Kniefall am Ende des Regenbogens

Seite 2: Bildregie, Bandenwerbung und Torjubel

Wer das Spiel im Fernsehen sah, der staunte einmal mehr über Bildregie der Uefa, die krampfhaft versuchte, nicht nur den Flitzer während der ungarischen Nationalhymne sofort auszublenden, sondern überhaupt möglichst wenig Regenbogenfahnen im Stadion zu zeigen.

Da verschwand dann schon einmal ein Spieler beim Eckstoß, hinter dem es schön bunt glänzte, in einem kurzen Wimpernschlag vom Bildschirm. Natürlich trug Mannschaftskapitän Manuel Neuer an dem Abend wieder seine bunte Armbinde. Dieses textile Statement war zuvor von der Uefa überprüft und als unpolitisches Zeichen für Vielfalt genehmigt worden.

Das blieb nicht das einzige Zeichen. Nach seinem Tor rannte Leon Goretzka jubelnd in Richtung des Blocks der Ungarn-Fans und zeigte mit beiden Händen ein Herz - das Symbol für Liebe und gegen Hass. Wie genau er das meinte, verkündete er kurz nach dem Schlusspfiff ganz explizit auf Twitter: "Spread Love" und ein Regenbogenfahnen-Emoji.

Die Spieler sind in ihrer gelebten Realität der Vielfalt längst viel weiter als die Fußball-Funktionäre und der ritualisierten Wiederholung der Equal- oder Respect-Worthülsen der Uefa längst müde.

Street-Art-Sticker, München. Foto: A. Naica-Loebell

Wenn die Uefa und Viktor Orban gehofft hatten, damit sei die Sache nun erledigt, wurden sie gründlich enttäuscht. Die Kampagne für echte Weltoffenheit und Toleranz nahm weiter Fahrt auf.

Denn nun entschiedenen sich verschiedene Sponsoren in den EM-Stadien ihre Werbebande zu verändern und aller Welt während der Partien ständig hinter den Fußballern die Regenbogenfarben zeigen.
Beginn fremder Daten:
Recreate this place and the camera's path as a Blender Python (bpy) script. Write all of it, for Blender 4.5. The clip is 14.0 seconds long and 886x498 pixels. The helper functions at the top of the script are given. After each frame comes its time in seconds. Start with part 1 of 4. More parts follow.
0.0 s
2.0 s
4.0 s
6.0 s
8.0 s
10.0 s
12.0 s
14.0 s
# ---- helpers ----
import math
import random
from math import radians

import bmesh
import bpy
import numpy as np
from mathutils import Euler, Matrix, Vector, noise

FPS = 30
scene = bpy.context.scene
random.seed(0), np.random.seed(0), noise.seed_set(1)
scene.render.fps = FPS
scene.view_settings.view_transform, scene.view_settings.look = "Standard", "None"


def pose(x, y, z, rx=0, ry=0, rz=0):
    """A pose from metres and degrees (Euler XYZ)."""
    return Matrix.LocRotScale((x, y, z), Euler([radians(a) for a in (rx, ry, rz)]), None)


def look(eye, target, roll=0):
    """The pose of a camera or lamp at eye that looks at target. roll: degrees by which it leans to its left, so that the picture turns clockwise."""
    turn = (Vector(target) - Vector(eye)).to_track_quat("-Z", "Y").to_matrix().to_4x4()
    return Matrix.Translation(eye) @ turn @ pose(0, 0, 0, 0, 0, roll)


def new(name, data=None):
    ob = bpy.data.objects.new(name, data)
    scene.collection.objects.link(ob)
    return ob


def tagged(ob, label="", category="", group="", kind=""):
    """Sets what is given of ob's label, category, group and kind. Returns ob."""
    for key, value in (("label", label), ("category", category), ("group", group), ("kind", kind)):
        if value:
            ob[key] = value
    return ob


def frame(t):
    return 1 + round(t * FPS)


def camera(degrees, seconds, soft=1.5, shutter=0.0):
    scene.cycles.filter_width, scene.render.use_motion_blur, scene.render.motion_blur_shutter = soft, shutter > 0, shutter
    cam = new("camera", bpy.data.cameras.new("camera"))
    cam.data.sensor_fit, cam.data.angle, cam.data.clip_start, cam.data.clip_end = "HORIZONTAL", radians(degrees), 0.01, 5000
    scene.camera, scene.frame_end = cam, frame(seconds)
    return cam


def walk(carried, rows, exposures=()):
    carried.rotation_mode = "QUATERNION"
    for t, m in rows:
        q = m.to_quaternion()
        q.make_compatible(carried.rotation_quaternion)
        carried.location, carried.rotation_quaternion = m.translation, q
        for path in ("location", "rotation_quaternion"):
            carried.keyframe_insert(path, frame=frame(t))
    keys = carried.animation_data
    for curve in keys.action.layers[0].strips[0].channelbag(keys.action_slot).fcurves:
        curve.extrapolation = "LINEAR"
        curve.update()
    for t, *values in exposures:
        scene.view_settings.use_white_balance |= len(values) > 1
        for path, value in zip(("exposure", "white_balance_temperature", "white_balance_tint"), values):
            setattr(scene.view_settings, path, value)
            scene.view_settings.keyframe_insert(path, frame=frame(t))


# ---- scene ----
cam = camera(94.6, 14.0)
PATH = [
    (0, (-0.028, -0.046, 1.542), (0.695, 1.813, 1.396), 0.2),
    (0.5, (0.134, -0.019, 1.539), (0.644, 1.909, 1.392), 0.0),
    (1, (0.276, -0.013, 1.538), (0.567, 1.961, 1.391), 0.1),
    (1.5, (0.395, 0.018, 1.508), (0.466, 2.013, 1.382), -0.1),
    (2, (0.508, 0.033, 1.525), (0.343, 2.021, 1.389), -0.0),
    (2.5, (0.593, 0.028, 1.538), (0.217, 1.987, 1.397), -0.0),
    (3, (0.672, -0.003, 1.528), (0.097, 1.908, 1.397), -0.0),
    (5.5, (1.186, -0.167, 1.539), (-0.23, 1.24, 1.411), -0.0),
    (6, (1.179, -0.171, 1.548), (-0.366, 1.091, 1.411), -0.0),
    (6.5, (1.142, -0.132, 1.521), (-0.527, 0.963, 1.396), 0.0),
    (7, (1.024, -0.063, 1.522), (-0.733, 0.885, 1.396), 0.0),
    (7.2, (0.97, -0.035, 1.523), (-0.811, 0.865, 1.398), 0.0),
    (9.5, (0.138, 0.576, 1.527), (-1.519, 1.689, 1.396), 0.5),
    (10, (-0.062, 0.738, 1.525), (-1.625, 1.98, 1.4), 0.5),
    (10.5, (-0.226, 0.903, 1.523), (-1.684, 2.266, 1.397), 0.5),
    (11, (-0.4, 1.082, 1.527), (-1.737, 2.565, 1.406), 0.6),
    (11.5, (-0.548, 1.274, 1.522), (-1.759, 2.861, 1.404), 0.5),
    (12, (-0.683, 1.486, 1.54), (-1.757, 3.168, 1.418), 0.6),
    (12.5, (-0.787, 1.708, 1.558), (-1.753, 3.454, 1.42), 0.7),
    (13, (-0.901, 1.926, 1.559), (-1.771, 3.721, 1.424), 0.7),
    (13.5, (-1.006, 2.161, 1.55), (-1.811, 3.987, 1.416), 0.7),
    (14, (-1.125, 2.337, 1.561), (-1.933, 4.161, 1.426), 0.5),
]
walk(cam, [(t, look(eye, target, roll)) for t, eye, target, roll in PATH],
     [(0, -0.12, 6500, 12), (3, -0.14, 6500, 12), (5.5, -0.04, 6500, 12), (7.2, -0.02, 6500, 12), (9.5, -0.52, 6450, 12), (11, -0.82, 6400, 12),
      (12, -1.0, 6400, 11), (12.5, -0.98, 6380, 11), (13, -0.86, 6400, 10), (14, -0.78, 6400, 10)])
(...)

Das verdeutlicht wie Volkswagen, booking.com oder Heineken die öffentliche Meinung einschätzen, denn natürlich geht es ihnen nur ums Geschäft.

Pinkwashing hin her, dazu musste sich die Uefa konkret positionieren und verkündete, sie unterstütze die "Botschaft der Toleranz und Gleichstellung" der Sponsoren, denn "Wir glauben fest an gleiche Rechte für alle, dazu gehört auch die Unterstützung der LGBTQI+-Community."

In Budapest wurden vor dem folgenden Achtelfinale-Spiel von internationalen Aktivisten ebenfalls Regenbogenfähnchen verteilt, die den Leuten dann allerdings im Stadion sofort wieder abgenommen wurden.

Allerdings konnte Orban nicht verhindern, dass die Regenbogenfarben vom Spielfeldrand leuchteten und der niederländische Kapitän Georginio Wijnaldum eine Armbinde mit der bunten Aufschrift "One Love" trug.

Ende der Toleranz

Mit Spannung wartete die interessierte Öffentlichkeit anschließend darauf, ob die hoch gelobten Bandenwerbung bei so viel Engagement und Unterstützung der Uefa für "Toleranz und Gleichstellung" auch bei den Viertelfinale-Spielen in Russland und Aserbaidschan laufen würde.

In Russland ist die LGBTI-Gemeinschaft starker Diskriminierung und zunehmender Kriminalisierung ausgesetzt, in Aserbaidschan wurden die einschlägigen Strafrechtsparagrafen zwar abgeschafft, weil Präsident Ilham Alijew sich der EU annähern will, aber im Alltag erfährt die queere Szene viel homophobe Gewalt und Ausgrenzung.

Es kam, wie es kommen musste: Die Uefa knickte ein und verbot die regenbogenfarbene Bandenwerbung für die Partien in Baku und St. Petersburg. Der Verband berief sich auf "lokale Gesetze", wobei es in Aserbaidschan überhaupt keine derartige rechtliche Bestimmung gibt. In Baku wurde dänischen Fans im Stadion sogar eine Regenbogenfahne von Ordnern abgenommen.

Es ist wie es ist. Sport und besonders der Fußball sind natürlich unpolitisch und die Uefa setzt sich für "EqualGame" ein, denn:

Es ist unabdingbar, dass die UEFA den Fußball für alle zugänglich macht und die Macht des Sports dafür nutzt, eine globale Führungsrolle im Kampf für soziale Gleichstellung einzunehmen.